BEGIN Available data

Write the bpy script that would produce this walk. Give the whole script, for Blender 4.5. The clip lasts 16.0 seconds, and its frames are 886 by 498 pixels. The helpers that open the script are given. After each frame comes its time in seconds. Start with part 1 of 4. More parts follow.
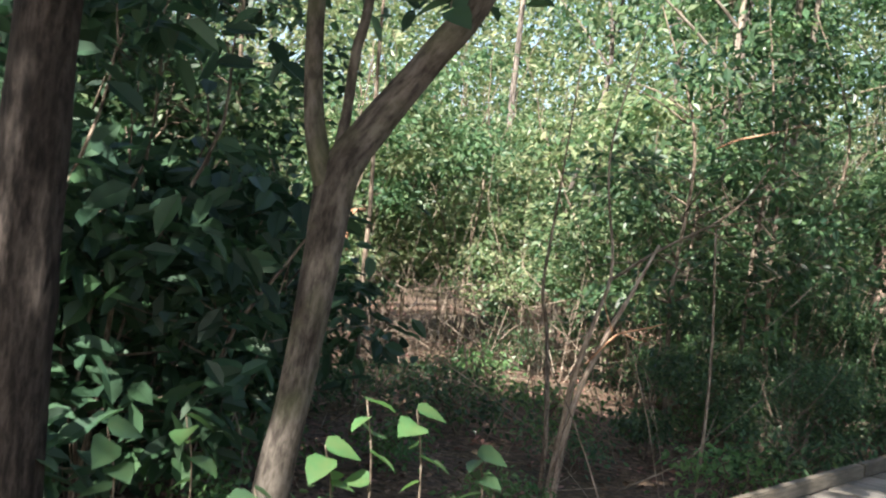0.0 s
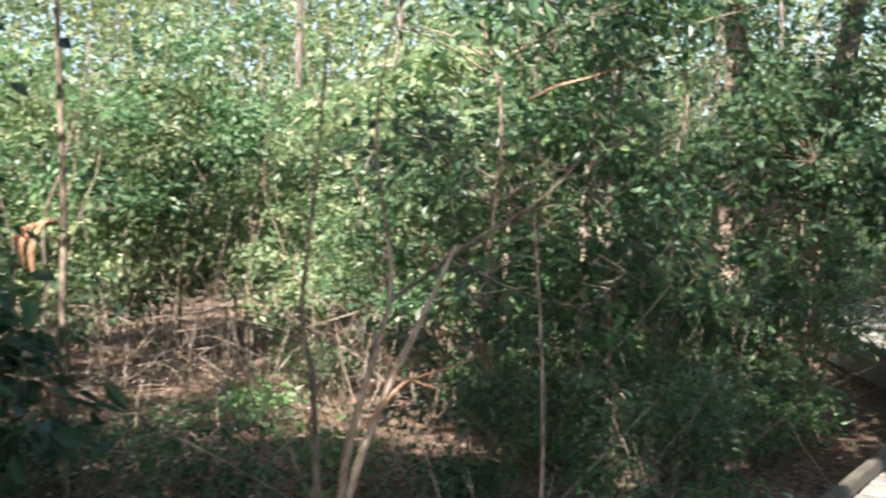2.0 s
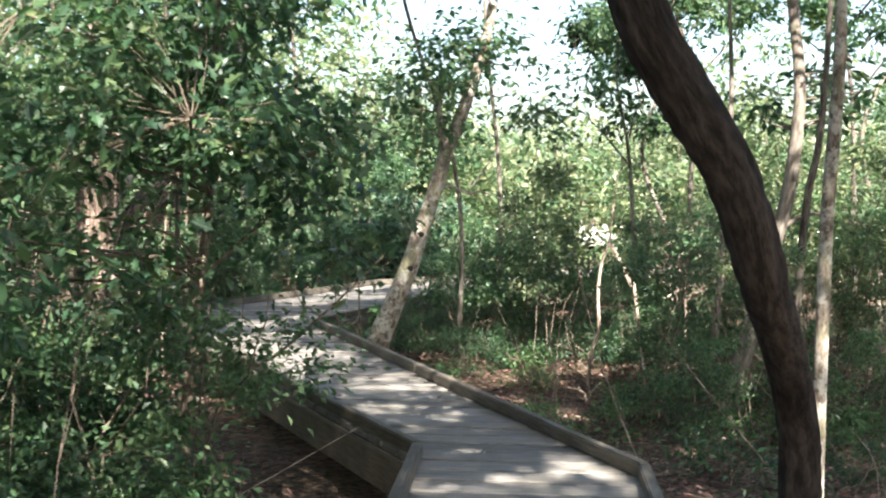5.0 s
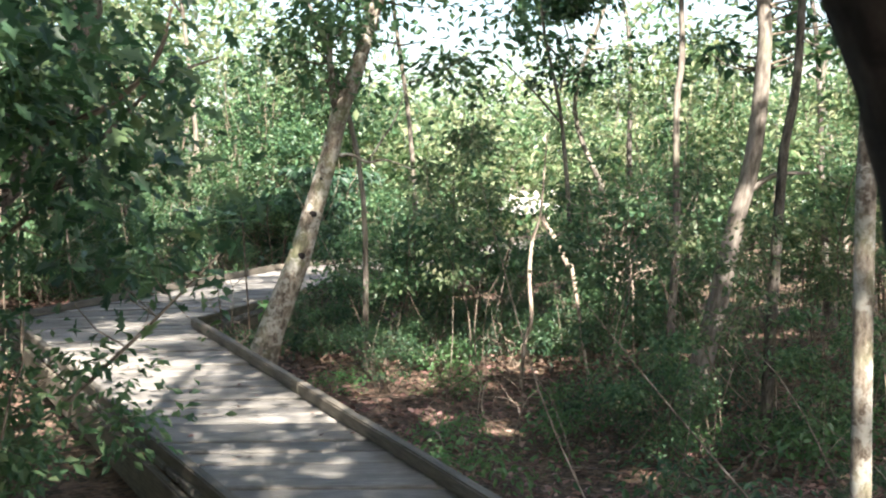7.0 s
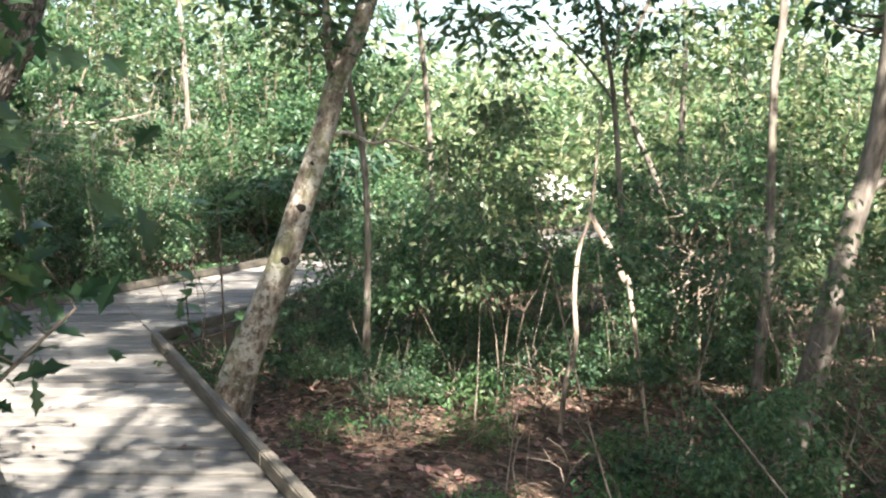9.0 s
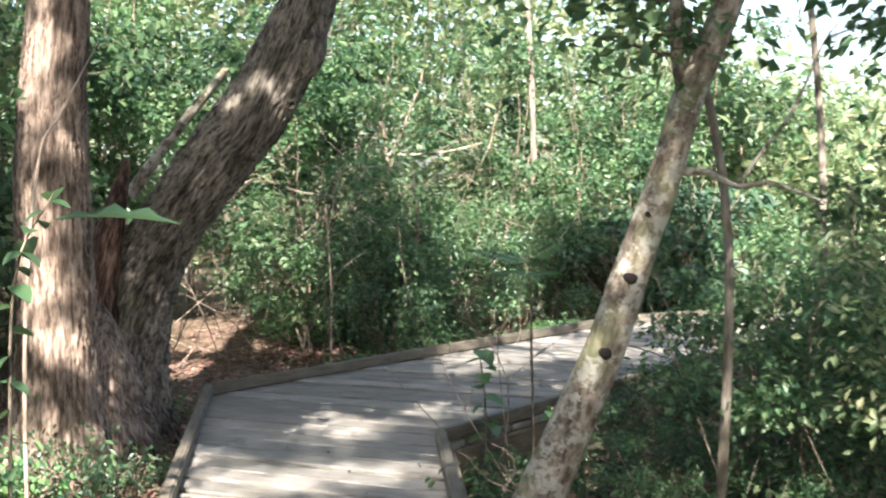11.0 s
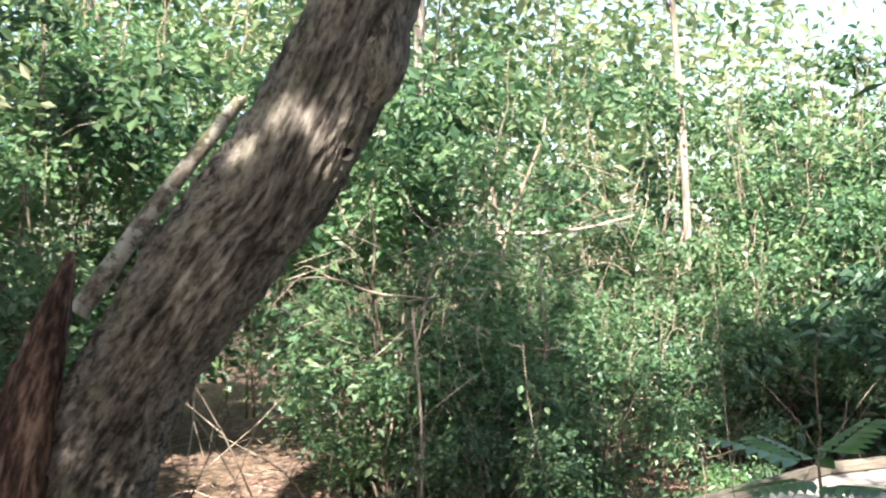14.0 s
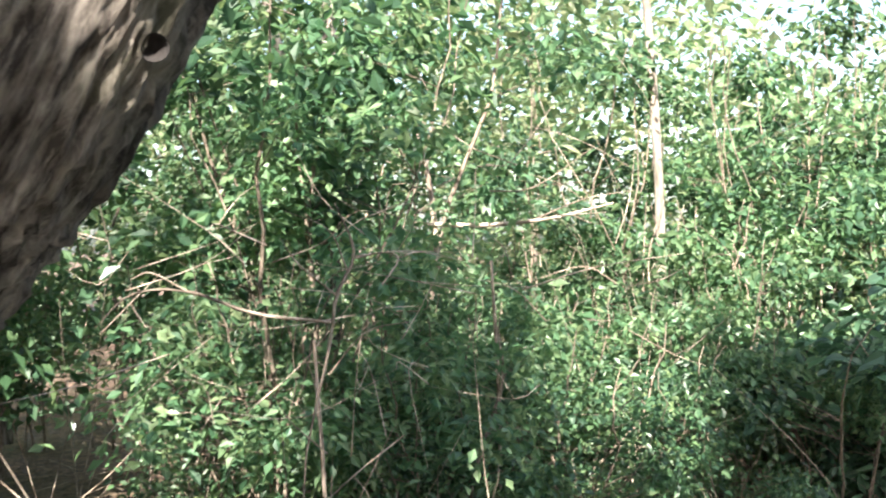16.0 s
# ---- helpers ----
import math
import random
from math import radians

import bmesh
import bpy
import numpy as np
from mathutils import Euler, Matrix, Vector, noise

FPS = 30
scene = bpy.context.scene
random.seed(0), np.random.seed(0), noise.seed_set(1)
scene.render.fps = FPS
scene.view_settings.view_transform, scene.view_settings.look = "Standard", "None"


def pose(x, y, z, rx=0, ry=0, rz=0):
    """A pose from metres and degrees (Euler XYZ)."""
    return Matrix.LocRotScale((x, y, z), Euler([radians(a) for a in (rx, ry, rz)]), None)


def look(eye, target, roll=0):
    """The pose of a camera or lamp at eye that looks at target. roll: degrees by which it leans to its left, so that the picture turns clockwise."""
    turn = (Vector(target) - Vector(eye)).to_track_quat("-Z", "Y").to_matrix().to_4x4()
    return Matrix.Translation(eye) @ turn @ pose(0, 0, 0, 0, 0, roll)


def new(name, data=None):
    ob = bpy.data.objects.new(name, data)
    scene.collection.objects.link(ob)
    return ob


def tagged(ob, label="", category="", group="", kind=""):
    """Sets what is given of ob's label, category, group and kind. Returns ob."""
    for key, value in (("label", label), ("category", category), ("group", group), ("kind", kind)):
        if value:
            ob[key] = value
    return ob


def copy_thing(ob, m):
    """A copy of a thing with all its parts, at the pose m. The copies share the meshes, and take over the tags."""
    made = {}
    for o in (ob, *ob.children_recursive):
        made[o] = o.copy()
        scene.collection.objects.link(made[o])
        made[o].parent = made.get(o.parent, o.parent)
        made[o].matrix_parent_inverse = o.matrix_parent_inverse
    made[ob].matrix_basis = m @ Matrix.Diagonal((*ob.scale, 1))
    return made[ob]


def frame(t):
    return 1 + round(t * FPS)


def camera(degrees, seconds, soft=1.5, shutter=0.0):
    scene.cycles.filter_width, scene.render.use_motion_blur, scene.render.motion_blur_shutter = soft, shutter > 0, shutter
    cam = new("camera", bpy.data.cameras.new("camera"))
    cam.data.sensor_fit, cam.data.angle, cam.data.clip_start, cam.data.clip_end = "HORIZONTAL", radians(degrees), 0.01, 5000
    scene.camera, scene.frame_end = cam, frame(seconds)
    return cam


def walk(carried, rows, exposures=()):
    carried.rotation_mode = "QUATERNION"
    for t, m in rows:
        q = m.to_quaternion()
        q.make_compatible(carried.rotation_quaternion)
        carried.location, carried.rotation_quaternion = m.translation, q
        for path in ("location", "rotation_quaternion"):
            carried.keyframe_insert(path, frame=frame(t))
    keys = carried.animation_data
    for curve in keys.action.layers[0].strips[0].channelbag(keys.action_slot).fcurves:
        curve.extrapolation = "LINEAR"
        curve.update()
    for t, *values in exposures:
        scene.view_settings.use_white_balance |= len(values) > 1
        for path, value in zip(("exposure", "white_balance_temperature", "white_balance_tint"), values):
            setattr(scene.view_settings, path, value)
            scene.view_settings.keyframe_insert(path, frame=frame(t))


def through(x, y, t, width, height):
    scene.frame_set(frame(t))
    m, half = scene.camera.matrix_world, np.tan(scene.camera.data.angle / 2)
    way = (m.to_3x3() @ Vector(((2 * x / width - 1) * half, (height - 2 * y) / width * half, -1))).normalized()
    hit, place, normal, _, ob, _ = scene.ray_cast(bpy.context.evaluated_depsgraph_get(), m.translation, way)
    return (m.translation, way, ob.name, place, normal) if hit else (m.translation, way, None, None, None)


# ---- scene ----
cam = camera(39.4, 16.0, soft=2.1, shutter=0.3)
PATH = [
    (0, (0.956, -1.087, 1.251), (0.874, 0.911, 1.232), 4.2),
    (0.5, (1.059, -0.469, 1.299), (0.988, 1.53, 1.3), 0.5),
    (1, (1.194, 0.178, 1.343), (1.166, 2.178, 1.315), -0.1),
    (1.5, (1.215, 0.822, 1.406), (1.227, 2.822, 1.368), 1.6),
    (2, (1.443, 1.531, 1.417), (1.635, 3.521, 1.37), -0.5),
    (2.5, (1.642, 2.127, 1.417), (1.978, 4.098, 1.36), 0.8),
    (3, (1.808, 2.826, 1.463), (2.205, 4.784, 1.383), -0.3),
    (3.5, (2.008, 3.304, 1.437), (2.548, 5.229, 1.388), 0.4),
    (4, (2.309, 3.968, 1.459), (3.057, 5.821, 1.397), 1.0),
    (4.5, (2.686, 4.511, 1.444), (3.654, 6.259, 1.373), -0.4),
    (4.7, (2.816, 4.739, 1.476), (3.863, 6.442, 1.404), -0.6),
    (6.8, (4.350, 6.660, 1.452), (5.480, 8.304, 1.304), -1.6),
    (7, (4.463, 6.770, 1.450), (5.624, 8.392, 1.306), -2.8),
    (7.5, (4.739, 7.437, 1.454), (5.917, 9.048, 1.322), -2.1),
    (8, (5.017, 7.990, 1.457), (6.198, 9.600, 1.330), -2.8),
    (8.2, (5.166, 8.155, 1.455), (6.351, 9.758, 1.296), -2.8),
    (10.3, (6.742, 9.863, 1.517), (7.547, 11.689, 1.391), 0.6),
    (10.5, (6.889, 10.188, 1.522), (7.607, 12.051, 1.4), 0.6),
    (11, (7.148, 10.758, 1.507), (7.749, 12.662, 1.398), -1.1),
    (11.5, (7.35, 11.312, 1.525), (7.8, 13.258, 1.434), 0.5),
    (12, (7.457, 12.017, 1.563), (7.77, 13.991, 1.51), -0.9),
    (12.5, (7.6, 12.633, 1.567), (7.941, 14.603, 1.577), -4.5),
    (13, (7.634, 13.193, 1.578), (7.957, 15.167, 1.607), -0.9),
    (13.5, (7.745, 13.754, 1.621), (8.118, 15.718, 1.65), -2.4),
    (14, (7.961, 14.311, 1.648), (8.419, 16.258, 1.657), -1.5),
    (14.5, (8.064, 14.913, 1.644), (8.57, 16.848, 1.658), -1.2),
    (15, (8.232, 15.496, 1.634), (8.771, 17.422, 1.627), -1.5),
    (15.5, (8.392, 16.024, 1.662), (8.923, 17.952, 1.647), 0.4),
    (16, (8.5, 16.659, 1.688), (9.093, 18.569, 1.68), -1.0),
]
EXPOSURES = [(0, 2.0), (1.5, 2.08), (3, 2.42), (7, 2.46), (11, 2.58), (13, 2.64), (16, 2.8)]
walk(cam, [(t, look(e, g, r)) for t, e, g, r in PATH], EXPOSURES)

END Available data

◆ **Required work**:
Except for the pictures, print the data above exactly.

◆ **Problem solution**:
Write the bpy script that would produce this walk. Give the whole script, for Blender 4.5. The clip lasts 16.0 seconds, and its frames are 886 by 498 pixels. The helpers that open the script are given. After each frame comes its time in seconds. Start with part 1 of 4. More parts follow.
0.0 s
2.0 s
5.0 s
7.0 s
9.0 s
11.0 s
14.0 s
16.0 s
# ---- helpers ----
import math
import random
from math import radians

import bmesh
import bpy
import numpy as np
from mathutils import Euler, Matrix, Vector, noise

FPS = 30
scene = bpy.context.scene
random.seed(0), np.random.seed(0), noise.seed_set(1)
scene.render.fps = FPS
scene.view_settings.view_transform, scene.view_settings.look = "Standard", "None"


def pose(x, y, z, rx=0, ry=0, rz=0):
    """A pose from metres and degrees (Euler XYZ)."""
    return Matrix.LocRotScale((x, y, z), Euler([radians(a) for a in (rx, ry, rz)]), None)


def look(eye, target, roll=0):
    """The pose of a camera or lamp at eye that looks at target. roll: degrees by which it leans to its left, so that the picture turns clockwise."""
    turn = (Vector(target) - Vector(eye)).to_track_quat("-Z", "Y").to_matrix().to_4x4()
    return Matrix.Translation(eye) @ turn @ pose(0, 0, 0, 0, 0, roll)


def new(name, data=None):
    ob = bpy.data.objects.new(name, data)
    scene.collection.objects.link(ob)
    return ob


def tagged(ob, label="", category="", group="", kind=""):
    """Sets what is given of ob's label, category, group and kind. Returns ob."""
    for key, value in (("label", label), ("category", category), ("group", group), ("kind", kind)):
        if value:
            ob[key] = value
    return ob


def copy_thing(ob, m):
    """A copy of a thing with all its parts, at the pose m. The copies share the meshes, and take over the tags."""
    made = {}
    for o in (ob, *ob.children_recursive):
        made[o] = o.copy()
        scene.collection.objects.link(made[o])
        made[o].parent = made.get(o.parent, o.parent)
        made[o].matrix_parent_inverse = o.matrix_parent_inverse
    made[ob].matrix_basis = m @ Matrix.Diagonal((*ob.scale, 1))
    return made[ob]


def frame(t):
    return 1 + round(t * FPS)


def camera(degrees, seconds, soft=1.5, shutter=0.0):
    scene.cycles.filter_width, scene.render.use_motion_blur, scene.render.motion_blur_shutter = soft, shutter > 0, shutter
    cam = new("camera", bpy.data.cameras.new("camera"))
    cam.data.sensor_fit, cam.data.angle, cam.data.clip_start, cam.data.clip_end = "HORIZONTAL", radians(degrees), 0.01, 5000
    scene.camera, scene.frame_end = cam, frame(seconds)
    return cam


def walk(carried, rows, exposures=()):
    carried.rotation_mode = "QUATERNION"
    for t, m in rows:
        q = m.to_quaternion()
        q.make_compatible(carried.rotation_quaternion)
        carried.location, carried.rotation_quaternion = m.translation, q
        for path in ("location", "rotation_quaternion"):
            carried.keyframe_insert(path, frame=frame(t))
    keys = carried.animation_data
    for curve in keys.action.layers[0].strips[0].channelbag(keys.action_slot).fcurves:
        curve.extrapolation = "LINEAR"
        curve.update()
    for t, *values in exposures:
        scene.view_settings.use_white_balance |= len(values) > 1
        for path, value in zip(("exposure", "white_balance_temperature", "white_balance_tint"), values):
            setattr(scene.view_settings, path, value)
            scene.view_settings.keyframe_insert(path, frame=frame(t))


def through(x, y, t, width, height):
    scene.frame_set(frame(t))
    m, half = scene.camera.matrix_world, np.tan(scene.camera.data.angle / 2)
    way = (m.to_3x3() @ Vector(((2 * x / width - 1) * half, (height - 2 * y) / width * half, -1))).normalized()
    hit, place, normal, _, ob, _ = scene.ray_cast(bpy.context.evaluated_depsgraph_get(), m.translation, way)
    return (m.translation, way, ob.name, place, normal) if hit else (m.translation, way, None, None, None)


# ---- scene ----
cam = camera(39.4, 16.0, soft=2.1, shutter=0.3)
PATH = [
    (0, (0.956, -1.087, 1.251), (0.874, 0.911, 1.232), 4.2),
    (0.5, (1.059, -0.469, 1.299), (0.988, 1.53, 1.3), 0.5),
    (1, (1.194, 0.178, 1.343), (1.166, 2.178, 1.315), -0.1),
    (1.5, (1.215, 0.822, 1.406), (1.227, 2.822, 1.368), 1.6),
    (2, (1.443, 1.531, 1.417), (1.635, 3.521, 1.37), -0.5),
    (2.5, (1.642, 2.127, 1.417), (1.978, 4.098, 1.36), 0.8),
    (3, (1.808, 2.826, 1.463), (2.205, 4.784, 1.383), -0.3),
    (3.5, (2.008, 3.304, 1.437), (2.548, 5.229, 1.388), 0.4),
    (4, (2.309, 3.968, 1.459), (3.057, 5.821, 1.397), 1.0),
    (4.5, (2.686, 4.511, 1.444), (3.654, 6.259, 1.373), -0.4),
    (4.7, (2.816, 4.739, 1.476), (3.863, 6.442, 1.404), -0.6),
    (6.8, (4.350, 6.660, 1.452), (5.480, 8.304, 1.304), -1.6),
    (7, (4.463, 6.770, 1.450), (5.624, 8.392, 1.306), -2.8),
    (7.5, (4.739, 7.437, 1.454), (5.917, 9.048, 1.322), -2.1),
    (8, (5.017, 7.990, 1.457), (6.198, 9.600, 1.330), -2.8),
    (8.2, (5.166, 8.155, 1.455), (6.351, 9.758, 1.296), -2.8),
    (10.3, (6.742, 9.863, 1.517), (7.547, 11.689, 1.391), 0.6),
    (10.5, (6.889, 10.188, 1.522), (7.607, 12.051, 1.4), 0.6),
    (11, (7.148, 10.758, 1.507), (7.749, 12.662, 1.398), -1.1),
    (11.5, (7.35, 11.312, 1.525), (7.8, 13.258, 1.434), 0.5),
    (12, (7.457, 12.017, 1.563), (7.77, 13.991, 1.51), -0.9),
    (12.5, (7.6, 12.633, 1.567), (7.941, 14.603, 1.577), -4.5),
    (13, (7.634, 13.193, 1.578), (7.957, 15.167, 1.607), -0.9),
    (13.5, (7.745, 13.754, 1.621), (8.118, 15.718, 1.65), -2.4),
    (14, (7.961, 14.311, 1.648), (8.419, 16.258, 1.657), -1.5),
    (14.5, (8.064, 14.913, 1.644), (8.57, 16.848, 1.658), -1.2),
    (15, (8.232, 15.496, 1.634), (8.771, 17.422, 1.627), -1.5),
    (15.5, (8.392, 16.024, 1.662), (8.923, 17.952, 1.647), 0.4),
    (16, (8.5, 16.659, 1.688), (9.093, 18.569, 1.68), -1.0),
]
EXPOSURES = [(0, 2.0), (1.5, 2.08), (3, 2.42), (7, 2.46), (11, 2.58), (13, 2.64), (16, 2.8)]
walk(cam, [(t, look(e, g, r)) for t, e, g, r in PATH], EXPOSURES)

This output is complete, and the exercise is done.